I have not been permanently banned from posting on the arXiv.
Joy Christian wrote:Richard D. Gill wrote:Joy Christian wrote:***
I have heard that Gill has been permanently banned from posting on the arXiv since mid-2015, after he tried to post the above error-filled critique to arXiv. Apparently, the archive moderators did not approve the abusive and unprofessional language Gill used throughout the submitted version of his critique, apart from it being a manifestly incoherent preprint.
I have not been permanently banned from posting on the arXiv.
That is good to know.
I look forward to seeing Gill’s new work on the arXiv, or a renewal of an existing preprint, since none has appeared after July 2015: https://arxiv.org/search/?query=Gill%2C ... rce=header
***
Richard D. Gill wrote:
It occurs to me right now that Joy and I could bundle our exchanges on the RSOS forum into a joint paper.
Joy Christian wrote:Joy Christian wrote:
I have written up a long overdue refutation of Scott Aaronson's online critique of my local-realistic model:
Refutation of Scott Aaronson's Critique of my Disproof of Bell's Theorem
Fortunately, the Truth cannot be starved off so easily, and Aaronson has not succeeded in his goal.
Scott Aaronson wrote:
Once I slipped up, and made a single ad hominem comment about Cathy McGeoch (lead author of the “D-Wave machine gets a 3000x speedup” paper). I quickly apologized and I still regret it. Besides that, the one time in 13 years that I think I even came close to Bray and Pachter’s tone, was with the aggressive Bell’s-theorem-denialist Joy Christian. The reader can judge for herself whether Joy Christian and Manolis Kellis inhabit the same moral or intellectual universe. Even there, though, I regret getting drawn into the mud; it would’ve been more effective on my part to keep things professional.
minkwe wrote:This is indeed the most ironic aspect of this Bell drama. Bell himself provided the most succinct explanation of his error. Is the problem that most Bell proponents can't read, or won't read, or simply do not understand what seems so obvious? It is a sad state of affairs.
Joy Christian wrote:minkwe wrote:This is indeed the most ironic aspect of this Bell drama. Bell himself provided the most succinct explanation of his error. Is the problem that most Bell proponents can't read, or won't read, or simply do not understand what seems so obvious? It is a sad state of affairs.
Their blind spot has to do with the assumption of the so-called "statistical independence'' of the three or four separate pairs of measurement settings involved in Bell's argument. But, to put it rather politely, statistical independence is hardly the same thing as actual independence. Statistics and probabilities are used by the followers of Bell to simply obfuscate Bell's mistake.

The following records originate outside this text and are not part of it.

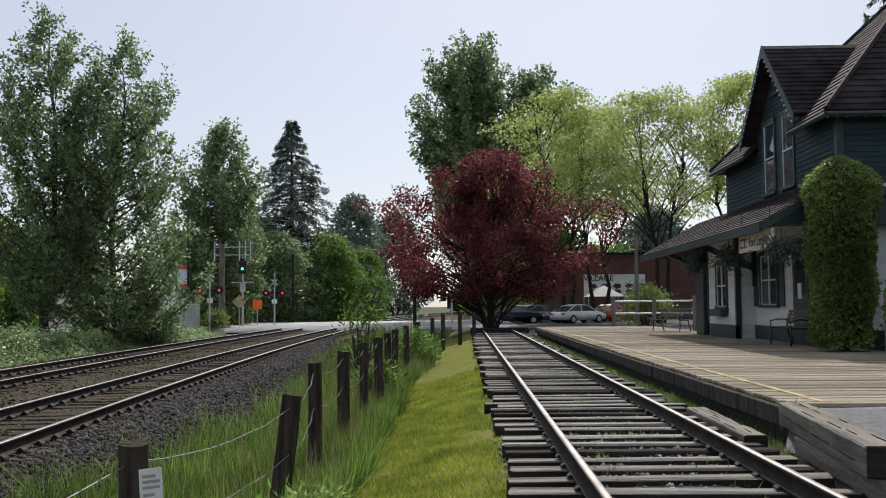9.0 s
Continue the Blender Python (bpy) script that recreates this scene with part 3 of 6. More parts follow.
def leafy(label, x, y, height, radius, leaf, rng, profile, branches=90, base=0.06, rise=0.75, size=0.2, per=26, spread=0.42, ratio=0.6, z=None, stem_r=None, bark=None, open_=0.0, lean=(0, 0)):
    """A single-stemmed tree: ascending branches, each carrying sprays of leaves out to its tip."""
    z0 = ground_z(x, y) if z is None else z
    tr = thing("tree", label, "tree", pose(x, y, z0 - 0.05))
    bark = bark or M_BARK
    r0 = stem_r or height * 0.014
    stem = limb_path((0, 0, 0), (lean[0], lean[1], height * 0.97), 0.0, rng, 7)
    bm = fresh()
    tube(bm, stem, [r0 * (1.15 if k == 0 else 1.0) * (1 - 0.95 * k / 6) for k in range(7)], 8)
    part("trunk", bm, bark, tr)
    bm = fresh()
    qs, rs = [p[0] for p in profile], [p[1] for p in profile]
    cen, along = [], []
    for k in range(branches):
        q = (k + rng.uniform(0, 1)) / branches
        t = base + (1 - base) * q
        a = k * 2.399 + rng.uniform(-0.5, 0.5)
        L = radius * float(np.interp(q, qs, rs)) * (1 + 0.55 * noise.noise((math.cos(a) * 1.5 + x, math.sin(a) * 1.5 + y, t * 5))) * rng.uniform(0.8, 1.12)
        up = rise * L * rng.uniform(0.7, 1.3)
        h1 = min(height * t, height * 1.0)
        h0 = max(height * 0.05, h1 - up)
        f = min(5.99, h0 / height * 6)
        root = stem[int(f)] + (stem[int(f) + 1] - stem[int(f)]) * (f - int(f))
        tip = np.array([root[0] + math.cos(a) * L, root[1] + math.sin(a) * L, h1])
        path = limb_path(root, tip, -0.16 * L, rng, 4)
        rr = max(0.014, 0.016 * L)
        tube(bm, path, [rr, rr * 0.7, rr * 0.45, 0.005], 4, False)
        nodes = max(3, int(L / spread * 1.6))
        for j in range(nodes):
            s_ = 0.22 + 0.8 * (j + rng.uniform(0, 1)) / nodes
            if rng.uniform(0, 1) < open_ * (1.2 - s_):
                continue
            f = min(2.99, s_ * 3)
            p = path[int(f)] + (path[int(f) + 1] - path[int(f)]) * (f - int(f))
            p = p + rng.normal(size=3) * spread * 0.45 * (1.1 - 0.7 * s_)
            way = path[int(f) + 1] - path[int(f)]
            way = way / np.linalg.norm(way) * 0.7 + np.array([0, 0, 0.35 * rise]) + rng.normal(size=3) * 0.45
            way /= np.linalg.norm(way)
            m = int(per * rng.uniform(0.5, 1.4))
            along_twig = rng.uniform(-0.25, 1.0, (m, 1)) * spread * rng.uniform(1.0, 2.1)
            off = rng.normal(size=(m, 3)) * spread * 0.24
            cen.append(p + way * along_twig + off)
            along.append(off * 1.6 + way * spread * 0.25 + rng.normal(size=(m, 3)) * spread * 0.35 + np.array([0, 0, -0.1 * spread]))
    tagged(part("branchwork", bm, bark, tr), kind="stuff")
    leaf_mesh("crown", np.concatenate(cen), np.concatenate(along), size, ratio, leaf, tr, rng)
    return tr


COLUMN = ((0, 0.75), (0.12, 1.0), (0.55, 0.95), (0.78, 0.7), (0.93, 0.4), (1, 0.12))
CONE = ((0, 0.9), (0.15, 1.0), (0.5, 0.68), (0.8, 0.32), (1, 0.05))
CROWN = ((0, 0.5), (0.25, 1.0), (0.6, 0.97), (0.85, 0.7), (1, 0.25))
rng1 = np.random.default_rng(5)
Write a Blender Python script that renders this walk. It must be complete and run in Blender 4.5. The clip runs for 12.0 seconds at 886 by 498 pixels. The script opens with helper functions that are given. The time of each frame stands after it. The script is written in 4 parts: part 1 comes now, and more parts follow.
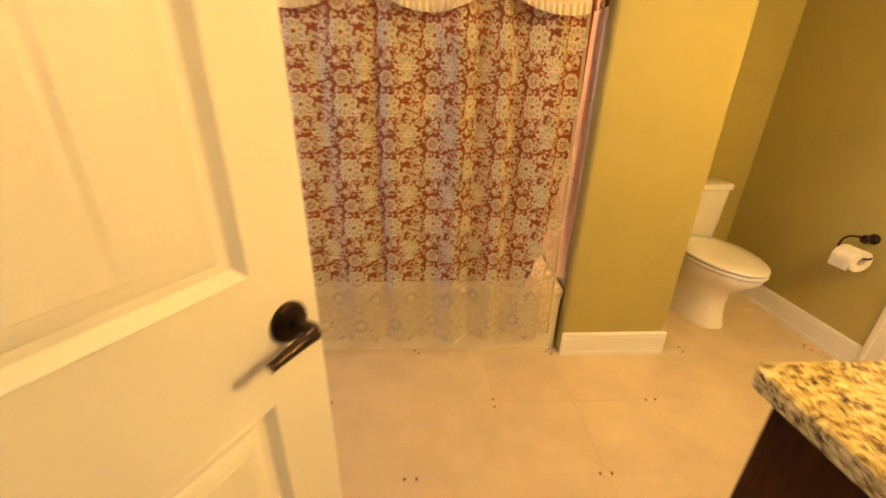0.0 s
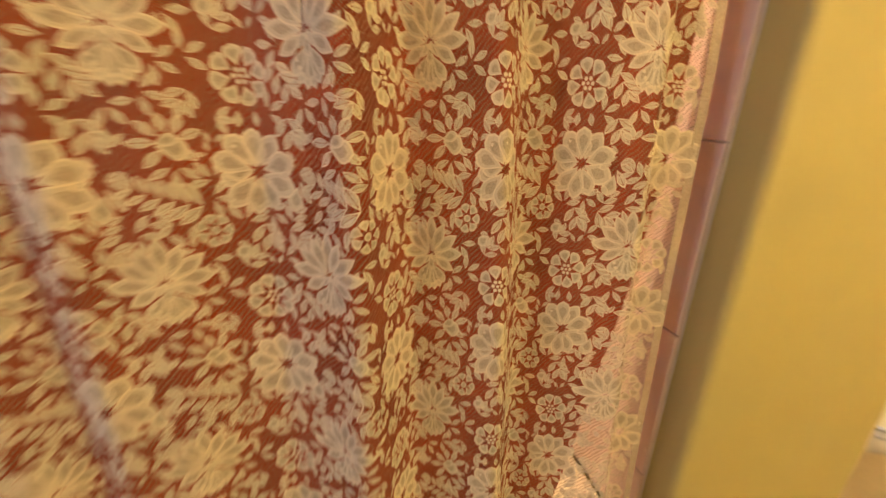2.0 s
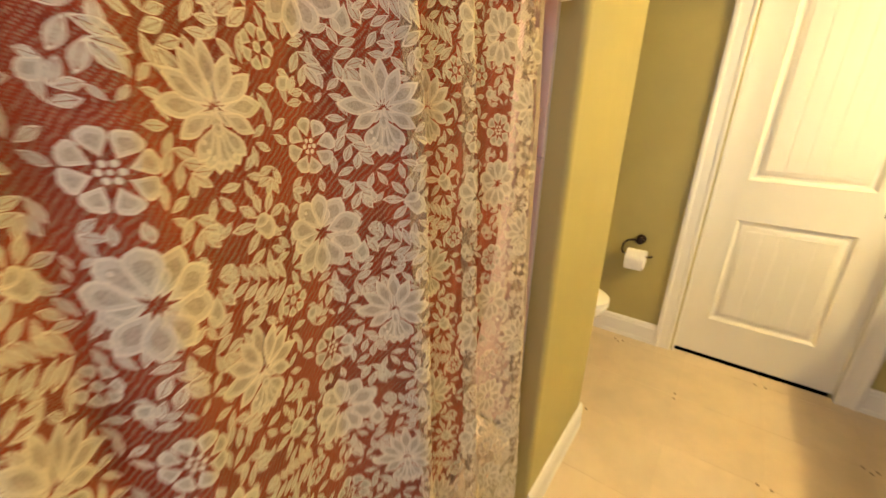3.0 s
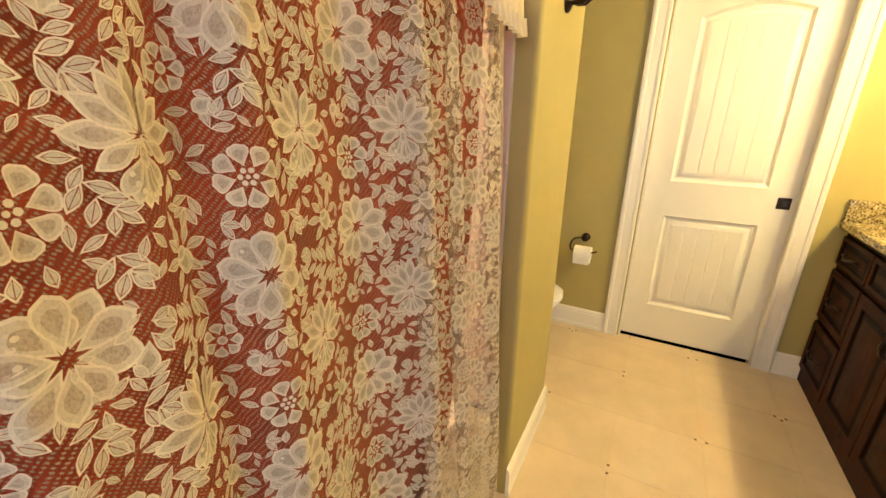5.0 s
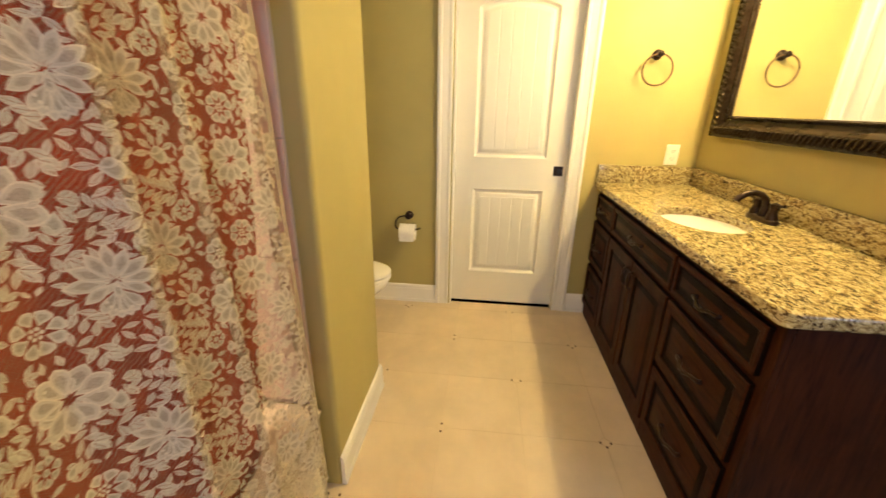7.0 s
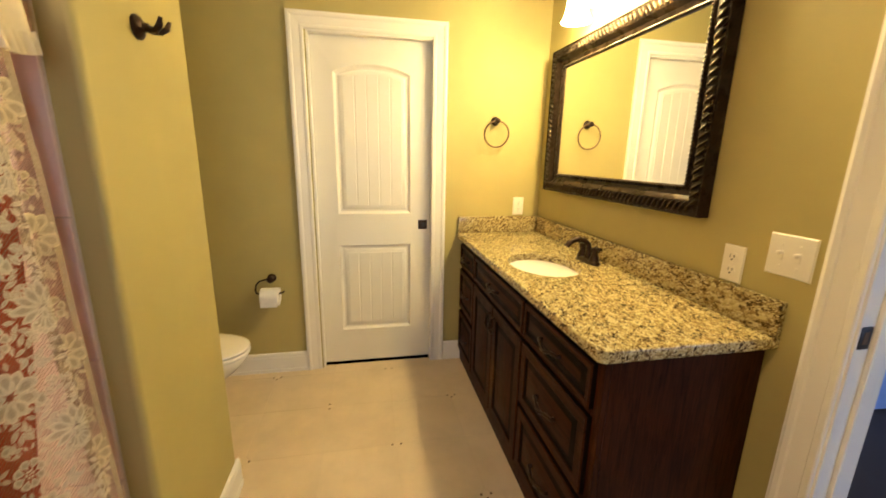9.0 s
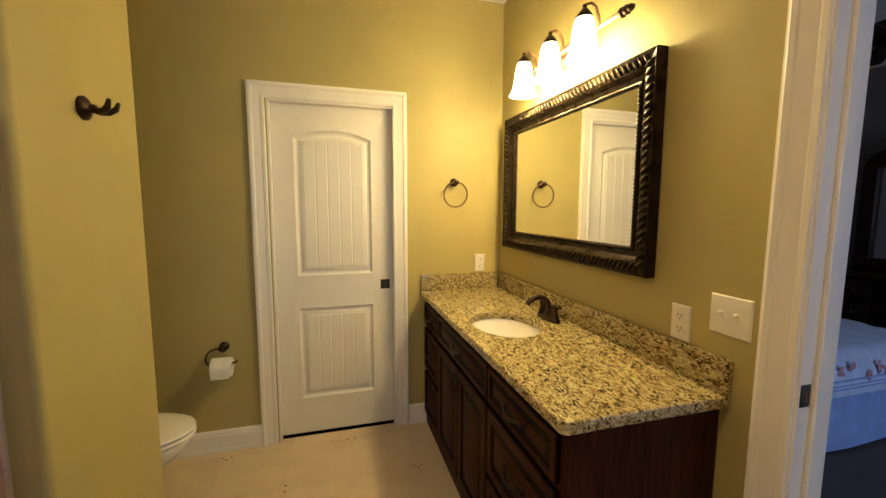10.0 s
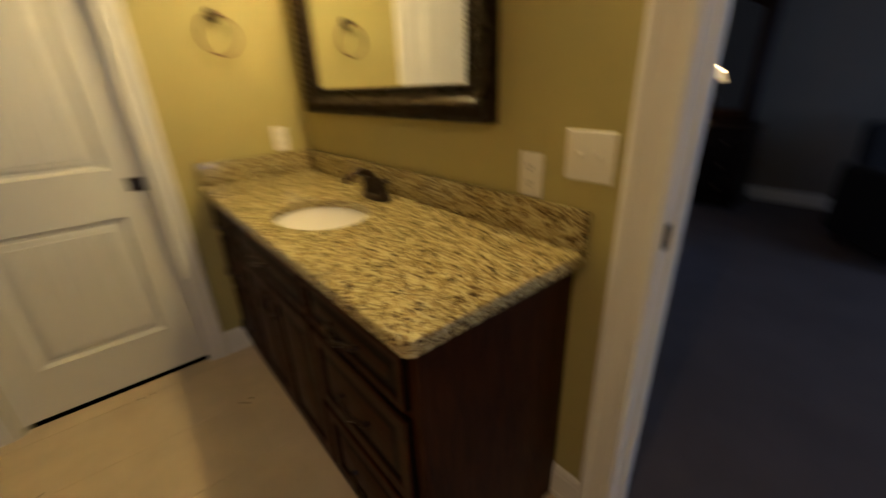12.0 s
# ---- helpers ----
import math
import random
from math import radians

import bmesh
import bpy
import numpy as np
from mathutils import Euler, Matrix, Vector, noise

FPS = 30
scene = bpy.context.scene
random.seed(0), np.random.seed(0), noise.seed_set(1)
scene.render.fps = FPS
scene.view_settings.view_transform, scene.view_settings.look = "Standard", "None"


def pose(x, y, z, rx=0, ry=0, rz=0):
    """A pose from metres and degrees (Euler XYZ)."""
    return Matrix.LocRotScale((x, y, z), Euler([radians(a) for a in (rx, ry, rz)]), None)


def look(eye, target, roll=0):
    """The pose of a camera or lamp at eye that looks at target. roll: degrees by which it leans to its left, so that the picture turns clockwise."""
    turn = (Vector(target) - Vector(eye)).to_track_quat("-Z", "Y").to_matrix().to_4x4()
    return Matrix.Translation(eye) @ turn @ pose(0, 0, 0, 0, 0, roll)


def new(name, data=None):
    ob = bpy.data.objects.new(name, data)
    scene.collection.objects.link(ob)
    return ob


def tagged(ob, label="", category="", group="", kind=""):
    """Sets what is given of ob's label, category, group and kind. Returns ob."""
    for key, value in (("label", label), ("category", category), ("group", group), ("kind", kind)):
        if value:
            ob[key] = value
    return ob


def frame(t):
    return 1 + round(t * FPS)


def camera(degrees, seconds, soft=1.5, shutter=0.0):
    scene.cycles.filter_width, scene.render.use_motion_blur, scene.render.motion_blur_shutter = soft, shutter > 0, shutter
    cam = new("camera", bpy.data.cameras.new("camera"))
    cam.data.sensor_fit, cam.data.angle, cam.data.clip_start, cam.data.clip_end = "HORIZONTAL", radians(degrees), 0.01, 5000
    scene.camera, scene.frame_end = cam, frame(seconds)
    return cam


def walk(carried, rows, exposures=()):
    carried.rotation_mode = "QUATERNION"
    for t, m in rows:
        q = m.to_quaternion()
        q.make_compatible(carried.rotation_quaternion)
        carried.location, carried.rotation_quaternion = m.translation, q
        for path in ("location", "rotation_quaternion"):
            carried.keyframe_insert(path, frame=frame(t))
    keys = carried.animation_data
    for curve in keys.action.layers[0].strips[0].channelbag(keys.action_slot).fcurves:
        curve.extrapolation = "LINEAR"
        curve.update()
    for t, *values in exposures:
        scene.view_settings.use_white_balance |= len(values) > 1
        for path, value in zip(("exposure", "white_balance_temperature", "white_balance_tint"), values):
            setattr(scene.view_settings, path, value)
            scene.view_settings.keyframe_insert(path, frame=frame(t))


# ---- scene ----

gill1109 wrote:Certainly, the distinction between statistical independence, mathematical independence, and physical independence has confused readers and critics of Bell for all these long years, and still does.
FrediFizzx wrote:gill1109 wrote:Certainly, the distinction between statistical independence, mathematical independence, and physical independence has confused readers and critics of Bell for all these long years, and still does.
You might be and probably still are confused but many of us are not.